If I’ve learned anything from watching movies, it’s that directors of western movies love to feature gunfights during climactic scenes. It’s a big time cliche. You usually had the bad guy (you are able to tell he’s the bad guy because he wears a black hat) staring down the main street of some western city at the good guy (yup, he’s usually wearing at white hat and, more often than not, a badge marking him as a lawman).
As the two adversaries face off, there’s usually a tumbleweed that goes blowing past, then the camera will focus on the anxious eyes of the townsfolk. All they are waiting for is the 12th chime, indicating that high noon has struck and it’s time to draw and shoot.
Apparently, all the steely-eyed gunslinger needs is a fast draw – and some accuracy – to defeat his opponent and bring peace and order back to the town.
During my cabinet build, I have also discovered that fast drawers are a good thing. Since I had to build eight of them for the cabinets, I needed a design that would be simple to execute but strong to survive years of abuse.
Of course, many woodworkers turn to dovetail joints to provide the maximum durability. Since my drawers were going to be made out of plywood, I decided to go against that plan. Something about dovetails and plywood didn’t seem to sit too well with me. I’m sure it can be done, but I wanted to try a different plan for the build. Besides, it’s really hot in the shop this time of the year. The thought of spending hours dovetailing wasn’t appealing.
My next thoughts ran toward the very fast. Biscuits. Dowels. Pocket screws. And, I’m sure that I could have made all of the drawers in very short order using these methods and produced serviceable drawers in short order. But, that just seemed too easy. Plus, there is still the chance that something could go wrong and the work could slip while I was assembling. Maybe not the best choice.

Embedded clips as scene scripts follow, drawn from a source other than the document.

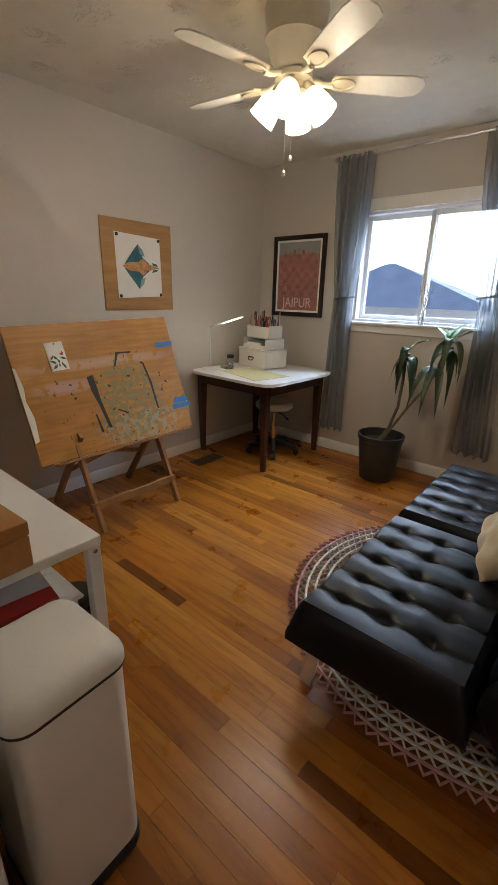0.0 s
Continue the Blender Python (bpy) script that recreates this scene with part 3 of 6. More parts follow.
part("print_sheet", west_plate([(-0.19, -0.215), (0.195, -0.20), (0.187, 0.20), (-0.197, 0.215)], 0.0125, 0.0135), PAPER, pn, "white paper sheet")
TEAL = surface("teal_ink", (0.045, 0.15, 0.19), 0.7, 0.35, 18)
PALETEAL = surface("pale_teal_ink", (0.22, 0.37, 0.40), 0.7, 0.25, 18)
OCHRE = surface("ochre_ink", (0.52, 0.26, 0.10), 0.7, 0.35, 25)


def spread(pts):
    return [(1.3 * y - 0.01, 1.15 * z) for y, z in pts]


for sgn in (1, -1):
    part("wing", west_plate(spread([(-0.09, 0.012 * sgn), (-0.055, 0.06 * sgn), (0.0, 0.13 * sgn), (0.015, 0.10 * sgn), (0.03, 0.055 * sgn), (0.075, 0.02 * sgn)][::sgn]), 0.0137, 0.0143), TEAL, pn)
    part("wing_tip", west_plate(spread([(0.0, 0.13 * sgn), (0.03, 0.10 * sgn), (0.045, 0.06 * sgn), (0.012, 0.075 * sgn)][::sgn]), 0.0144, 0.0148), PALETEAL, pn)
    part("wing_edge", west_plate(spread([(0.09, 0.03 * sgn), (0.125, 0.022 * sgn), (0.135, 0.008 * sgn), (0.10, 0.012 * sgn)][::sgn]), 0.0144, 0.0148), TEAL, pn)
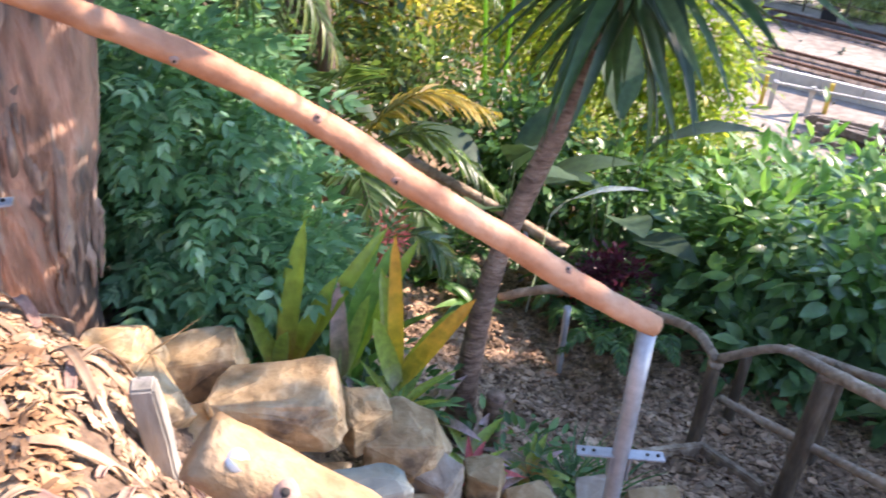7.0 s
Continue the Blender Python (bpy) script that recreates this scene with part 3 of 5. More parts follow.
log("lower_rail", [(-1.8, 5.35, -2.3), (-2.6, 5.45, -2.15), (-3.6, 5.5, -1.9)], [0.032, 0.03, 0.03], M_GREYLOG, "thin grey lower rail behind the lower path", 11, 16, 0.1)
log("lower_rail", [(0.02, 4.4, -1.66), (0.6, 3.9, -1.4), (1.3, 3.15, -1.06)], [0.03, 0.032, 0.03], M_GREYLOG, "grey log rail among the broad-leaved shrubs", 12, 16, 0.08)
log("lower_rail", [(-0.3, 3.95, -1.85), (0.2, 3.6, -1.72), (0.75, 2.75, -1.2)], [0.024, 0.026, 0.026], M_GREYLOG, "thin dark lower rail along the steps", 13, 16, 0.1)
log("hand_rail", [(-5.24, 2.715, 0.597), (-5.64, 2.85, 0.52), (-6.13, 3.02, 0.465), (-6.82, 3.26, 0.36), (-8.2, 3.73, 0.08), (-9.35, 4.11, -0.08), (-11.34, 4.74, -0.34), (-12.82, 5.21, -0.46), (-14.0, 5.58, -0.6)], [0.044, 0.034, 0.028, 0.031, 0.032, 0.034, 0.036], M_BROWNLOG,
    "rough grey-brown log hand rail with a black cut end", 14, 40, 0.1)
single("charred_end", mesh_of("charred_end", *tube([(-5.255, 2.727, 0.6), (-5.205, 2.705, 0.608)], [0.05, 0.049], 14, 3, 0.03, True, 2), M_BLACK), M_BLACK, "black painted cut end of the log rail", "rail end")
log("lower_rail", [(-5.26, 2.77, 0.14), (-5.7, 2.9, 0.2), (-6.6, 3.2, 0.02), (-9.4, 4.15, -0.56), (-12.8, 5.22, -0.95)], [0.03, 0.028, 0.028, 0.03], M_BROWNLOG, "rough lower rail half hidden by leaves", 15, 24, 0.12)


def pipe_post(x, y, top, foot, label, plate=True, clamp=None, r=0.03, yaw=31):
    t = thing("pipe_post", (x, y, foot), label, "post", "steel pipe posts")
    tube_part("pipe", [(x, y, foot), (x, y, (top + foot) / 2), (x, y, top)], [r, r, r], M_STEEL, t, "", 20, 5)
    if plate:
        bm = box((-0.1, -0.03, -0.004), (0.1, 0.03, 0.004), 0.002)
        bm.transform(pose(x, y, top + 0.002, 0, 12, yaw))
        part("top_plate", bm, M_STEEL, t)
    if clamp:
        for sx in (-1, 1):
            bm = box((0.02, -0.024, -0.004), (0.155, 0.024, 0.004), 0.002)
            bm.transform(pose(x, y, clamp, 0, 0, yaw + (180 if sx < 0 else 0)))
            c = part("bracket", bm, M_STEEL, t)
            part("bracket_flange", (lambda b: (b.transform(pose(x, y, clamp, 0, 0, yaw + (180 if sx < 0 else 0))), b)[1])(box((0.03, -0.025, -0.11), (0.037, 0.025, 0.0), 0.002)), M_STEEL, c)
            for k in (0.095, 0.132):
                px = x + math.cos(radians(yaw)) * k * sx
                py = y + math.sin(radians(yaw)) * k * sx
                part("bolt", mesh_of("bolt", *tube([(px, py, clamp), (px, py, clamp + 0.009)], [0.006, 0.006], 8, 2), M_BLACK), M_BLACK, c)
    return t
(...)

What I needed was a drawer joint I could produce easily that would be strong, easy to assemble and ensure nothing could possibly slip. That’s when I decided on the tongue and dado (a.k.a. lock rabbet) joint.
Basically, this joint involves cutting a dado in the side piece that is half the width of the front and back set back that same distance from the front edge of the sides. (Check out Wood Magazine’s tutorial)
To start, I measured the thickness of the the front and back pieces – the same nominally 3/4″ birch plywood used on the cabinet boxes. It came to .700″ when measured with a caliper. Translated into fractions, that came to about 11/16″, so I set up my stacked dado blade to 11/32″ using a combination of shims and cutters. I set the cutting depth to 3/8″ for the dado and tongue.
I set the distance between the rip fence and the inside of the dado to 3/8″ and ran the side pieces through. I made two dadoes on each piece – one for the box front and one for the back. Those were easy to cut.
What I did then was reposition the fence so I would make a rabbet on the ends of the front and back pieces. It took a little fiddling, but once I got it dialed in on some scrap, the tongues were cut in very short order.
A little touching up with a block plane, some grooves for the bottoms, glue and clamps and bingo… drawers! Now, all that’s needed are the drawer fronts and some hardware. Since Paul is an engineer, I’m leaving the fancy fitting to him!
Next, some tops for the cabinet bases, shelves for the bookcases and toe kick covers, and we’re into the home stretch…
Nicely done and explained, Tom. Looks like your cabinet project is coming together nicely.
Excellent presentation Tom, I love this joint for shop stuff, or when I have to batch out a bunch of drawers at once. One thing I do differently when making “higher quality” drawers, is cut the dado in the side board, a little more (1/64 – 1/32) than 1/2 the width of the front board back from the edge. This gives me some wiggle room when it comes to setting up the cuts. Once the drawers are glued up I remove the excess with a block plane.